BRC: Have there been any authors, inside of or outside of the crime and mystery genres, who have influenced you?

JK: When I was twelve my father gave me a copy of THE FIRST SAINT OMNIBUS by British mystery writer Leslie Charteris. I consumed the book, rapt in tales of improbable derring-do. Not long after, my father introduced me to the Travis McGee series by John D. MacDonald. From these writers came a lifelong love of the mystery genre. Influences outside the genre include Shakespeare (a necessity), Ken Kesey, whose Big Chief in ONE FLEW OVER THE CUCKOO'S NEST reinforced my fascination with deranged characters, and the poetry of T.S. Eliot, James Dickey and Theodore Roethke.

BRC: What sort of writing schedule do you follow?

JK: An angler's schedule, driven by the sun. I get up well before dawn, write for an hour, then walk eight blocks to the Ohio River to watch the sun come up over the water. I walk for another hour, making notes into a pocket recorder, then return home, have a light breakfast, and write until mid-afternoon. I catch a brief nap, maybe write a bit more. Before bed I review the day's work and figure out what needs doing the next day. I follow the same schedule in Alabama, except the sun rises over Mobile Bay.

BRC: What are you working on now and when can readers expect to see it?

JK: I'm currently well into the second Carson Ryder/Harry Nautilus novel and having a fine time with old friends and new characters. The book will be published by Dutton in Summer 2005.

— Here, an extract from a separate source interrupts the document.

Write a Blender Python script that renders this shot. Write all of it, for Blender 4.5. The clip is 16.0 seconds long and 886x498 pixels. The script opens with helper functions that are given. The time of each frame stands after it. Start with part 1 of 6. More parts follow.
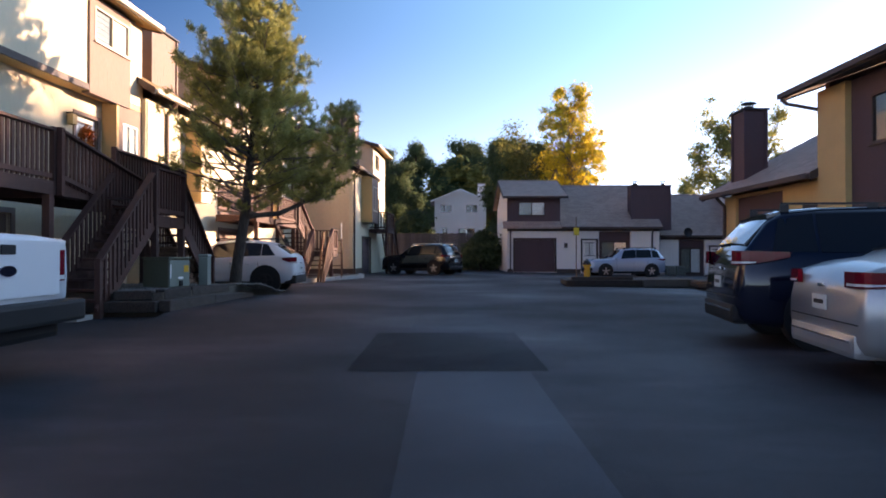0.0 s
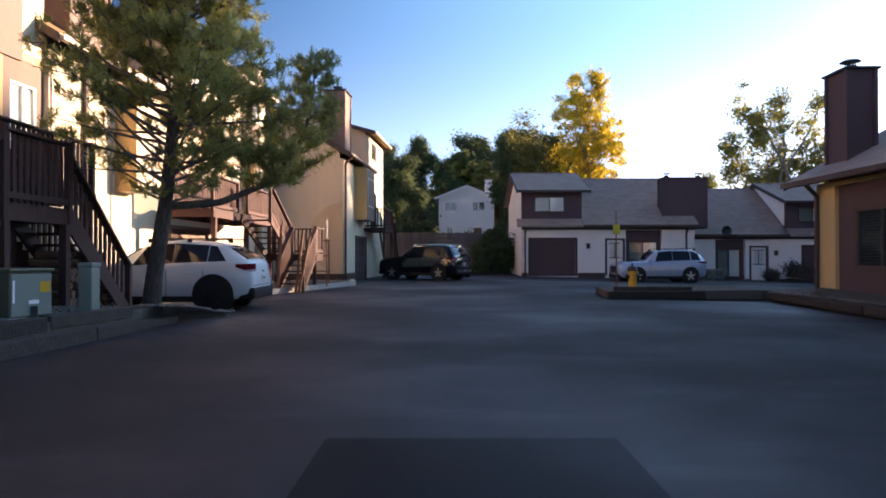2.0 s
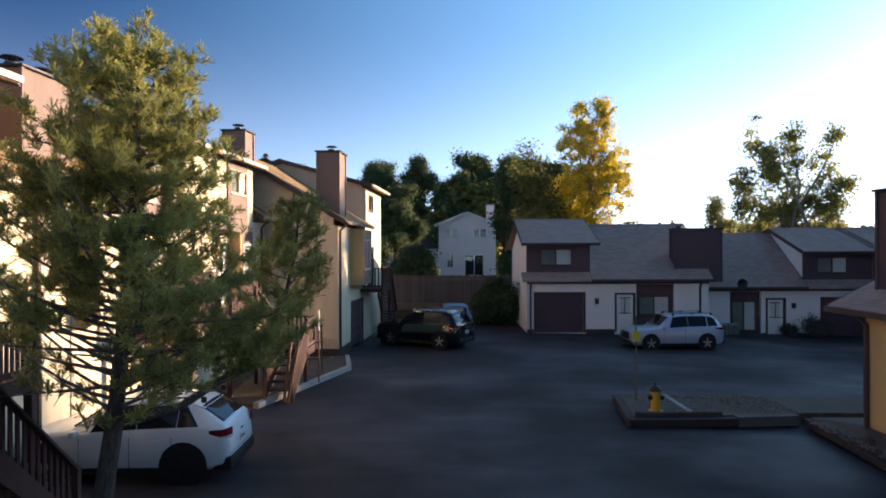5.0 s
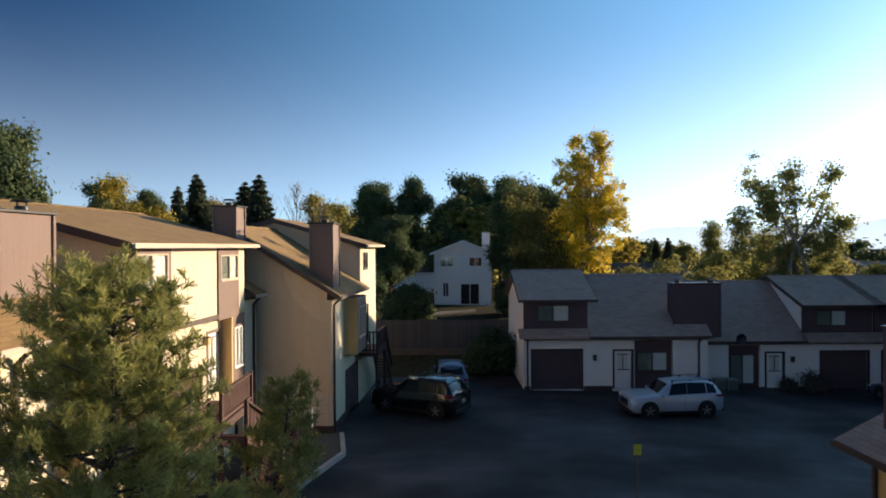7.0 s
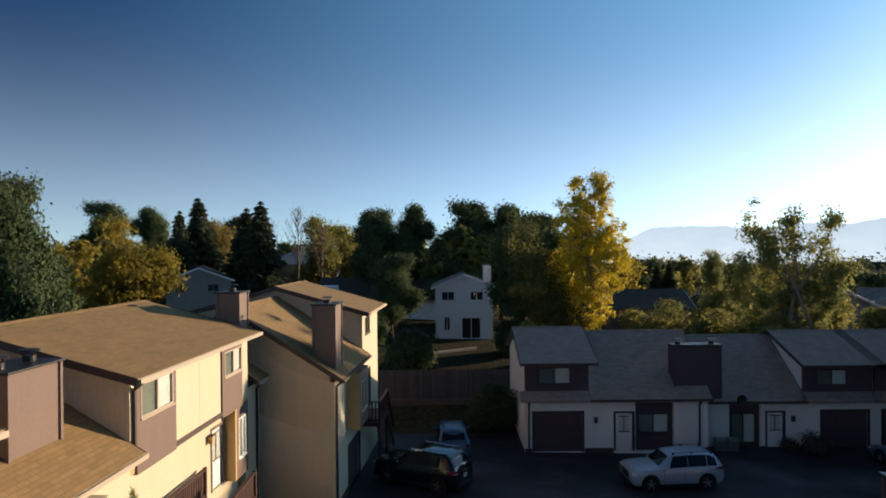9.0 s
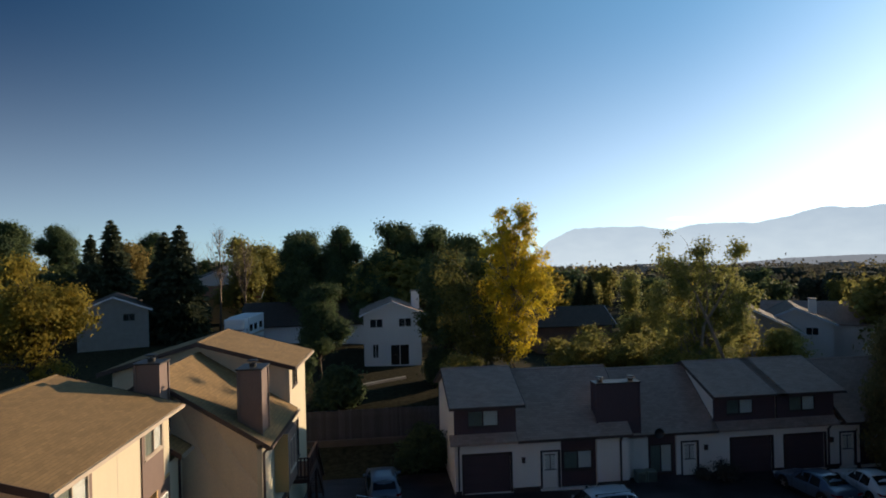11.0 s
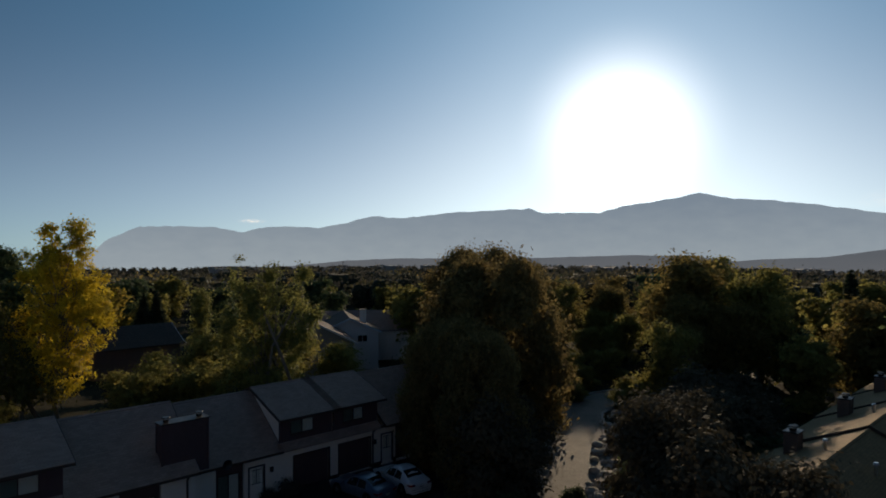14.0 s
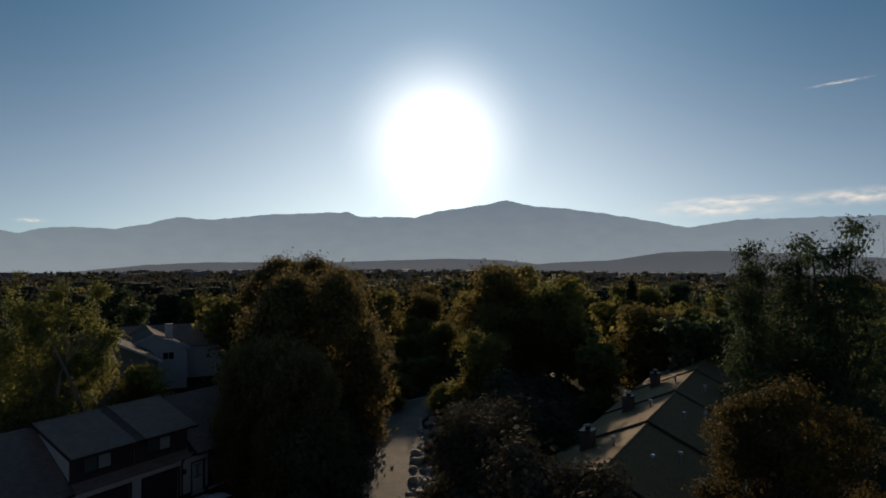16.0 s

BRC: And before we end, we understand that you are quite a trout fisherman. Can you share one of your favorite fishing stories with us?

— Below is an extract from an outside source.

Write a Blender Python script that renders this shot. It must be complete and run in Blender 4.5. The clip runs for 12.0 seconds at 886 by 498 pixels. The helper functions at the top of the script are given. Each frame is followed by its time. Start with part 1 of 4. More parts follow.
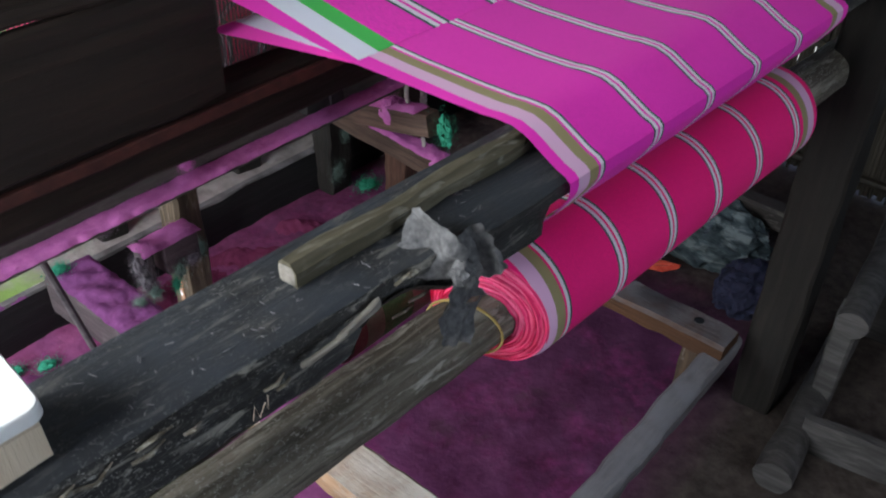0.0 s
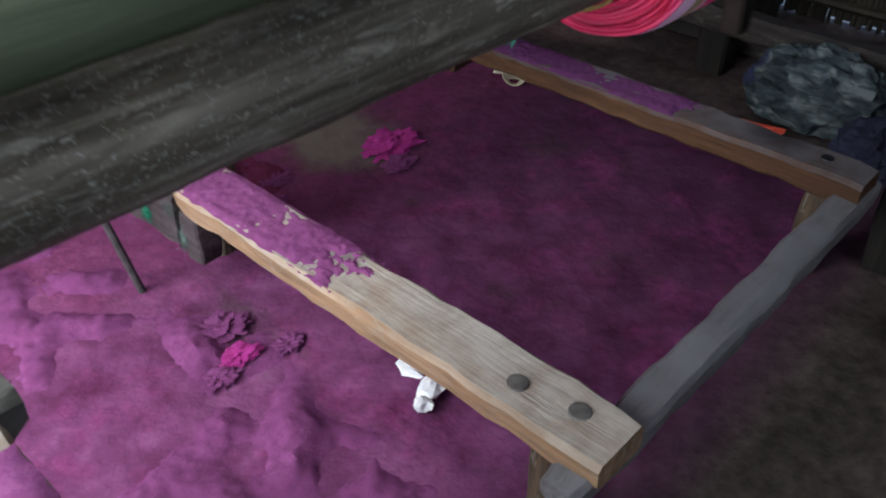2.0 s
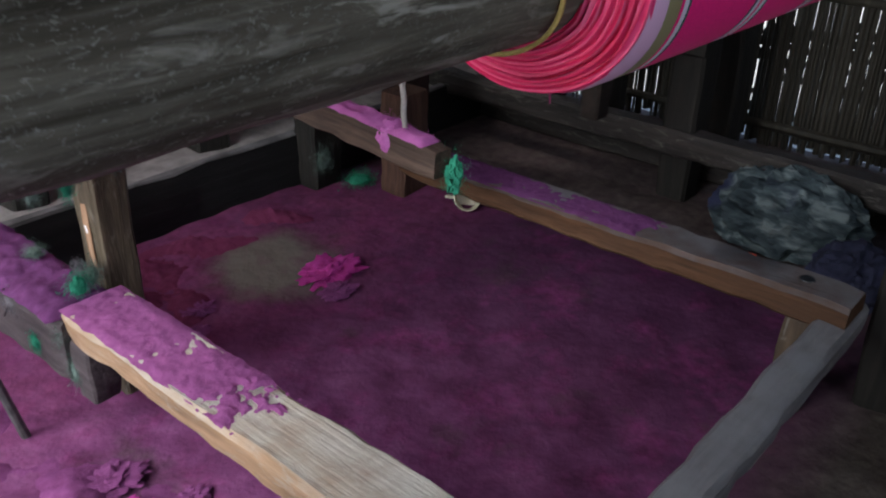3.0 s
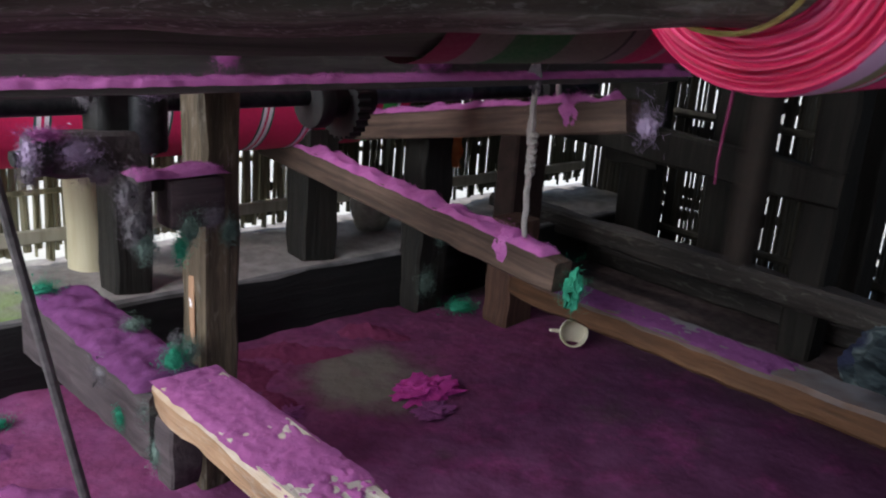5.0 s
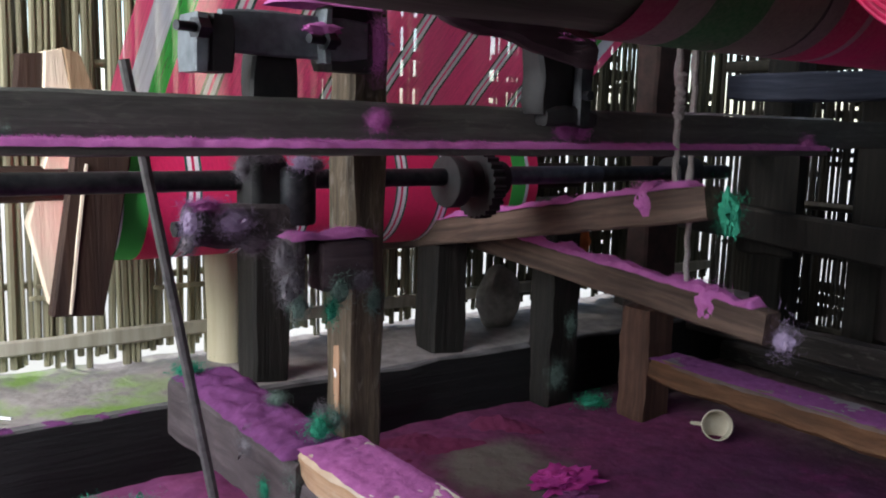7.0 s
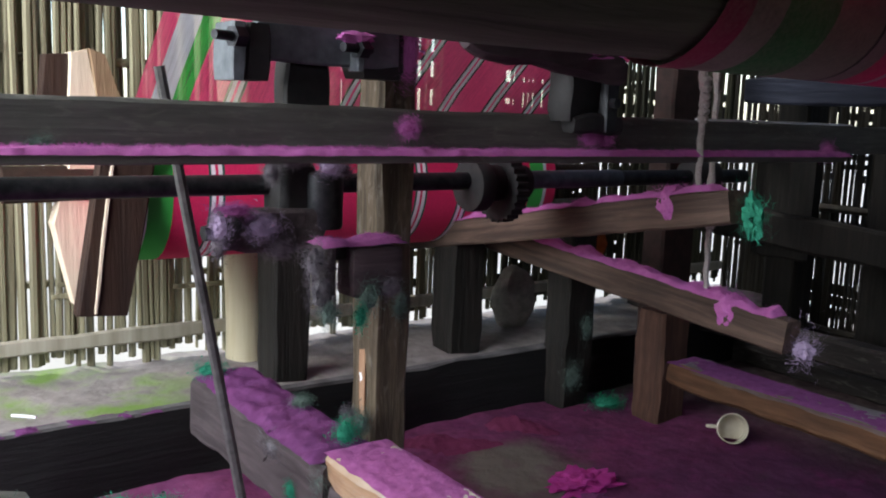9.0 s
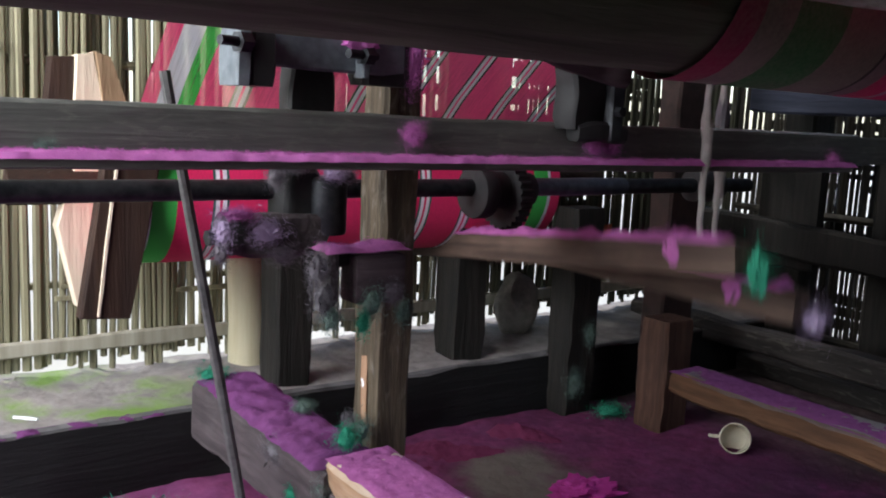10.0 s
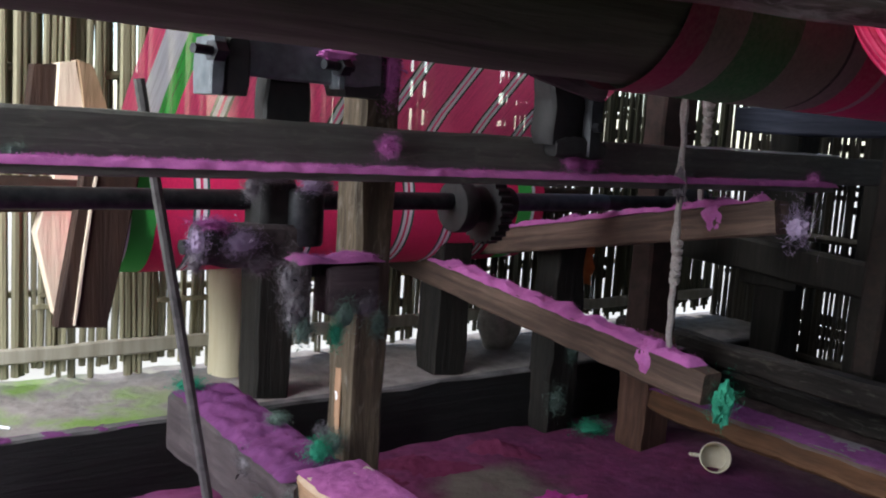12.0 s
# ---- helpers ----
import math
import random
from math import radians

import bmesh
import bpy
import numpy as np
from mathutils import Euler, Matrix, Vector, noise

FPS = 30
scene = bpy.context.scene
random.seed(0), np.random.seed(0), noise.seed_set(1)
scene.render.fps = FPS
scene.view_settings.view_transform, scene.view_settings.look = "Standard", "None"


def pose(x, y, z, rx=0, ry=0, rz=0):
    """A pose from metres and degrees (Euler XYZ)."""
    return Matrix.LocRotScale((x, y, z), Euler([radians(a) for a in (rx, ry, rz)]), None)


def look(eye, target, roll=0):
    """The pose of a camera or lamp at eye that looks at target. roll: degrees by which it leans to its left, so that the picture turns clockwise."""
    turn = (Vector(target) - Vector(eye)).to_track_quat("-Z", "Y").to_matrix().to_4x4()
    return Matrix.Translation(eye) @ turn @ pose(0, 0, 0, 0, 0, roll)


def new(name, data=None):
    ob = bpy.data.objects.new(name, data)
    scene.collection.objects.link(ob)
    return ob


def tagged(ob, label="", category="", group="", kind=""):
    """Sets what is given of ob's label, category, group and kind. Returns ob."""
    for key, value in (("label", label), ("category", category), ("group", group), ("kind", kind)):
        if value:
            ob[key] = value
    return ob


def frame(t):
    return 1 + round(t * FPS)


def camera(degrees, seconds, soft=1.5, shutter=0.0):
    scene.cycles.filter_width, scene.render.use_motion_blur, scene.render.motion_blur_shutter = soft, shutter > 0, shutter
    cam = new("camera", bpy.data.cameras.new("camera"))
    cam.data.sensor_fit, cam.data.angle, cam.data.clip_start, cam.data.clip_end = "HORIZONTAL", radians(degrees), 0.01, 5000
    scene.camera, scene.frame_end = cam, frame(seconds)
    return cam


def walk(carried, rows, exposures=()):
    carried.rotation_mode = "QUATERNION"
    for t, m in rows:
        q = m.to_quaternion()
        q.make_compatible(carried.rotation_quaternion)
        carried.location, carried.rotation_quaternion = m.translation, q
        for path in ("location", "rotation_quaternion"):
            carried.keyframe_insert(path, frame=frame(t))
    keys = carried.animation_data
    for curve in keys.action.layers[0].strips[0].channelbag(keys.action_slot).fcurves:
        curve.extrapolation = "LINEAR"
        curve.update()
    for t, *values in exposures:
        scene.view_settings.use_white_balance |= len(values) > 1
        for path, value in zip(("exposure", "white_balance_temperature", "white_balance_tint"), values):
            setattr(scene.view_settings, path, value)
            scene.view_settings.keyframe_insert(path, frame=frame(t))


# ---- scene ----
cam = camera(53.8, 12.0, soft=2.0, shutter=0.4)
PATH = [
    (0, (0.09, -0.082, 1.554), (1.329, 0.941, 0.363), 1.4),
    (0.5, (0.094, -0.083, 1.481), (1.339, 0.954, 0.308), 1.1),
    (1, (0.097, -0.086, 1.428), (1.299, 0.989, 0.245), 0.4),
    (1.5, (0.122, -0.041, 1.268), (1.27, 1.046, 0.043), -0.8),
    (2, (0.154, 0.01, 1.067), (1.325, 1.097, -0.136), -0.0),
    (2.5, (0.239, 0.039, 1.003), (1.513, 1.159, -0.056), 0.7),
    (2.7, (0.281, 0.05, 0.978), (1.59, 1.187, -0.019), 0.9),
    (4.3, (0.314, 0.122, 0.81), (1.693, 1.402, 0.129), 2.2),
    (4.5, (0.309, 0.115, 0.807), (1.668, 1.44, 0.176), 3.1),
    (5, (0.287, 0.144, 0.801), (1.606, 1.536, 0.23), 4.3),
    (5.5, (0.278, 0.159, 0.804), (1.579, 1.595, 0.308), 4.8),
    (6, (0.256, 0.142, 0.758), (1.496, 1.663, 0.37), 3.4),
    (6.5, (0.248, 0.158, 0.726), (1.426, 1.741, 0.4), 2.0),
    (7, (0.24, 0.17, 0.703), (1.402, 1.771, 0.409), 1.7),
    (9, (0.207, 0.187, 0.722), (1.363, 1.789, 0.412), 2.2),
    (9.5, (0.203, 0.193, 0.726), (1.357, 1.797, 0.417), 2.5),
    (10, (0.209, 0.189, 0.726), (1.358, 1.797, 0.425), 2.8),
    (10.5, (0.214, 0.182, 0.732), (1.363, 1.794, 0.443), 3.3),
    (11, (0.218, 0.178, 0.734), (1.37, 1.789, 0.453), 3.5),
    (11.5, (0.218, 0.166, 0.72), (1.37, 1.779, 0.45), 3.5),
    (12, (0.233, 0.174, 0.722), (1.394, 1.781, 0.459), 3.7),
]
walk(cam, [(t, look(eye, target, roll)) for t, eye, target, roll in PATH],
     [(0.0, 1.5), (1.5, 1.45), (2.0, 1.3), (2.5, 1.3), (4.5, 1.3), (12.0, 1.3)])

# ---- sky, sun and daylight in the openings ----
world = bpy.data.worlds.new("sky")
scene.world = world
world.use_nodes = True
sky = world.node_tree.nodes.new("ShaderNodeTexSky")
sky.sky_type, sky.sun_disc, sky.sun_elevation, sky.sun_rotation = "NISHITA", False, radians(50), radians(215)
back = world.node_tree.nodes["Background"]
back.inputs[1].default_value = 0.15
world.node_tree.links.new(sky.outputs[0], back.inputs[0])
sun = new("sun", bpy.data.lights.new("sun", "SUN"))
sun.data.energy, sun.data.angle, sun.data.color = 2.2, radians(12), (1.0, 0.96, 0.9)
sun.matrix_world = look((-3, 5, 8), (0, 0, 0))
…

JK: A buddy and I had just finished a day's backwoods trout fishing in the North Carolina highlands and stood roadside at the tailgate of his truck, trading damp clothes for dry and stowing gear. We were rehearsing our fishing lies when a big blue bus wheeled around the bend, its side proclaiming something like, "Laurel Valley Baptist Church." Deep in the rapture of trout-chasing tales, my friend turned to the bus, smiled and waved pleasantly, forgetting he was dressed solely in a porkpie hat and soggy white briefs. About two-dozen elderly ladies stared from the vehicle in gape-mouth horror. None waved back.